“Did I want to go home? And which one was that?”
George has it bad. He’s lost his job, the rent and other bills are due, and his boyfriend broke up with him and moved out of their London flat. Desperate to make money, he works as a dog walker, but he cuts corners in order to walk more dogs at a time than he’s supposed to.
On a walk with six dogs owned by immensely high strung people, George looks up to discover two of the dogs are missing. How is he going to explain this to their owners? In the midst of trying to rescue one of the dogs, he trips and falls.
When he comes to, he’s in the middle of Greenwich Park, as he was when he fell. But the park is much quieter and emptier, and nothing looks familiar. As he discovers, somehow he’s wound up in the year 1300. Uh-oh.

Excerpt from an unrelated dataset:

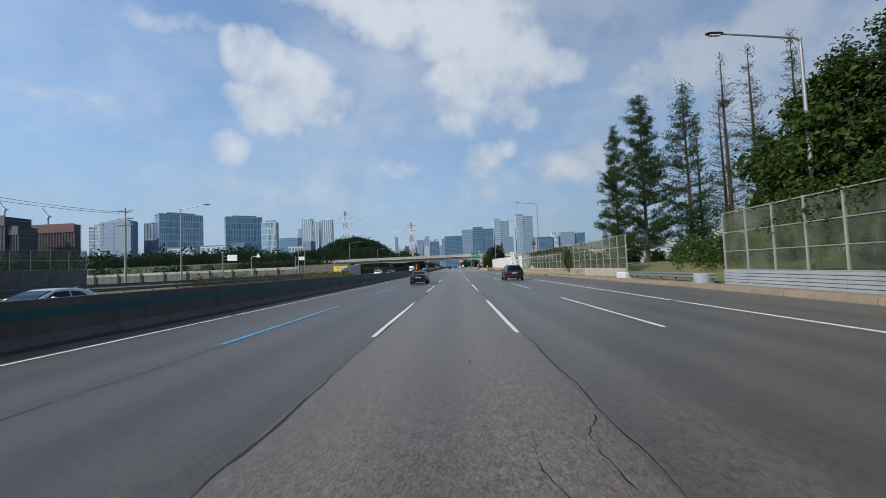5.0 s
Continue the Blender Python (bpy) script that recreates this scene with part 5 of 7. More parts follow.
gate = thing("toll_roof", "long white-edged toll gate roof with lane signals", "canopy", 0, 0, 0)
part("roof_slab", Shape().box(54.2, 140, 118.0, 128.5, 10.25, 10.8, 0.08), "grey_cladding", gate)
part("upper_edge", Shape().box(54.0, 140, 117.8, 118.0, 10.5, 10.95), "grey_cladding", gate)
part("lower_edge", Shape().box(54.2, 140, 117.8, 118.0, 10.02, 10.2), "white_pole", gate)
for i in range(2):
    part("louvre", Shape().box(54.4, 140, 117.84, 117.96, 10.26 + 0.12 * i, 10.32 + 0.12 * i), "steel", gate)
part("end_cabin", Shape().box(53.4, 56.5, 118.5, 127, 9.4, 10.8, 0.1), "white_pole", gate)
for x in (54, 72, 90, 108, 126):
    part("pillar", Shape().box(x, x + 0.9, 121, 122, 0.5, 10.25), "concrete", gate)
for i, x in enumerate((63, 81, 99, 117)):
    sgn = part("signal_board", Shape().box(x - 1.0, x + 1.0, 117.5, 117.78, 8.6, 10.0, 0.04), "black", gate)
    part("signal_face", Shape().box(x - 0.35, x + 0.35, 117.45, 117.495, 8.95, 9.65), "led_green" if i != 1 else "red", sgn)
for i in range(7):
    part("roof_letter_bar", Shape().box(78 + 2.6 * i, 79.8 + 2.6 * i, 118.2, 118.4, 10.9, 12.6), ("blue", "white_sign", "red")[i % 3], gate)
for x in (58, 66, 74):
    b = thing("toll_booth", "pale toll booth beneath the gate roof", "toll booth", x, 116, 0.6, group="toll booths")
    part("wall", Shape().box(-1, 1, -2, 2, 0, 2.6, 0.05), "hoarding", b)
    part("window", Shape().box(-0.8, 0.8, -2.03, -2.0, 1.2, 2.2), "window", b)
    part("roof", Shape().box(-1.2, 1.2, -2.2, 2.2, 2.6, 2.8), "yellow_sign" if x == 66 else "fascia", b)
vm = thing("message_sign", "black lane signal gantry with green arrows and amber dots", "traffic sign", 56, 88, 0.6)
part("board", Shape().box(-4.2, 4.2, 0, 0.4, 6.6, 8.4, 0.05), "black", vm)
for x in (-2.8, 0, 2.8):
    part("arrow", Shape().slab([(x - 0.5, 7.2), (x + 0.5, 7.2), (x, 6.8)], -0.03, -0.005), "led", vm)
    part("text_bar", Shape().box(x - 0.9, x + 0.9, -0.03, -0.005, 7.6, 8.1), "led_green", vm)
for x in (-4.0, 4.0):
    part("post", Shape().tube([(x, 0.6, -0.2), (x, 0.6, 8)], 0.16, 8), "white_pole", vm)

banner = thing("slogan_banner", "long white slogan banner stretched between two posts", "banner", 20.6, 56.5, 0.7)
BD = Vector((10.6, 3.6, 0))
bs = Shape()
bs.rings([[(p.x, p.y + d, z) for d, z in ((-0.02, 5.9), (0.02, 5.9), (0.02, 6.5), (-0.02, 6.5))] for p in (Vector((0, 0, 0)), BD)])
part("cloth", bs, "white_sign", banner)
for i in range(22):
    if i in (5, 10, 11, 16):
        continue
    p = BD * (0.06 + 0.04 * i)
    part("text_bar", Shape().box(p.x, p.x + 0.17, p.y - 0.05, p.y - 0.03, 6.14, 6.27), "maroon" if 6 <= i <= 9 else "dark_steel", banner)
for p in (Vector((0, 0, 0)), BD):
    part("post", Shape().tube([(p.x, p.y + 0.1, -0.3), (p.x, p.y + 0.1, 6.6)], 0.16, 10), "steel", banner)

mast = thing("mast_lamp", "tall steel mast with a ring of lamps", "mast", 39.5, 66.0, 0.7)
part("mast", Shape().tube([(0, 0, 0), (0, 0, 8.2)], [0.2, 0.14], 10), "steel", mast)
part("lamp_ring", Shape().box(-1.1, 1.1, -0.25, 0.25, 8.1, 8.35, 0.05), "dark_steel", mast)

# factory and warehouse beyond the plaza
fac = thing("factory", "large white factory block with a red square emblem", "building", 0, 0, 0)
part("wall", Shape().box(168, 300, 200, 207, 0, 29.5, 0.3), "hoarding", fac)
part("emblem", Shape().box(173.5, 180.5, 199.6, 199.95, 22.5, 27.5), "red", fac, "red emblem")
for i in range(2):
    part("emblem_bar", Shape().box(174, 180, 199.5, 199.59, 24.0 + 1.8 * i, 24.3 + 1.8 * i), "white_sign", fac)
for i in range(6):
    part("text_bar", Shape().box(184 + 5.0 * i, 187.2 + 5.0 * i, 199.7, 199.95, 22.8, 26.5), "dark_steel", fac)
for i in range(9):
    part("window", Shape().box(172 + 12 * i, 180 + 12 * i, 199.8, 199.98, 15, 18), "window", fac)
fac2 = thing("office_block", "small white office block with a red sign on its wall", "building", 0, 0, 0)
part("wall", Shape().box(189, 203, 250, 268, 0, 34, 0.3), "hoarding", fac2)
part("sign", Shape().box(191, 197.5, 249.8, 249.98, 27, 32), "red", fac2)
for i in range(3):
    part("sign_bar", Shape().box(191.3, 197.2, 249.6, 249.79, 27.8 + 1.5 * i, 28.5 + 1.5 * i), "white_sign", fac2)
for i in range(4):
    part("window", Shape().box(199.5, 201.8, 249.8, 249.98, 14 + 4.5 * i, 16.4 + 4.5 * i), "window", fac2)

for x0, x1, y0, y1, h, key in ((136, 146, 560, 585, 9.5, "hoarding"), (146, 158, 556, 590, 14.0, "hoarding"), (158, 205, 560, 600, 13.0, "tower_white"), (184, 260, 400, 440, 18.0, "hoarding"), (168, 176, 405, 420, 16.5, "tower_grey"), (62, 70, 640, 660, 9, "hoarding"), (230, 300, 640, 700, 14, "tower_white")):
    b = thing("warehouse", "white flat-roofed warehouse behind trees", "building", 0, 0, 0)
    gz = ground(560)
    part("wall", Shape().box(x0, x1, y0, y1, gz - 1, gz + h, 0.2), key, b)
    part("parapet", Shape().box(x0 - 0.2, x1 + 0.2, y0 - 0.2, y0, gz + h - 0.8, gz + h + 0.2), "tower_grey", b)
    k = int((x1 - x0) / 4)
    for i in range(k):
        part("window", Shape().box(x0 + 1 + 4 * i, x0 + 2.6 + 4 * i, y0 - 0.06, y0 - 0.01, gz + h * 0.45, gz + h * 0.62), "window", b)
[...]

Life in 14th-century London isn’t much better for George. He finds himself imprisoned, starved, and tortured. But his luck turns when one of his captors, Simon, helps him escape and they run off together and fall in love. But then there’s this thing with the King and a dragon…
This book was certainly wacky and really creative. But George isn’t the most appealing character, and at least at the start of the book, his dialogue is written as a stream of conscious marathon, full of run-on sentences. I liked the themes of rediscovery and anxiety about wanting to be loved, but it just took a long while to get there.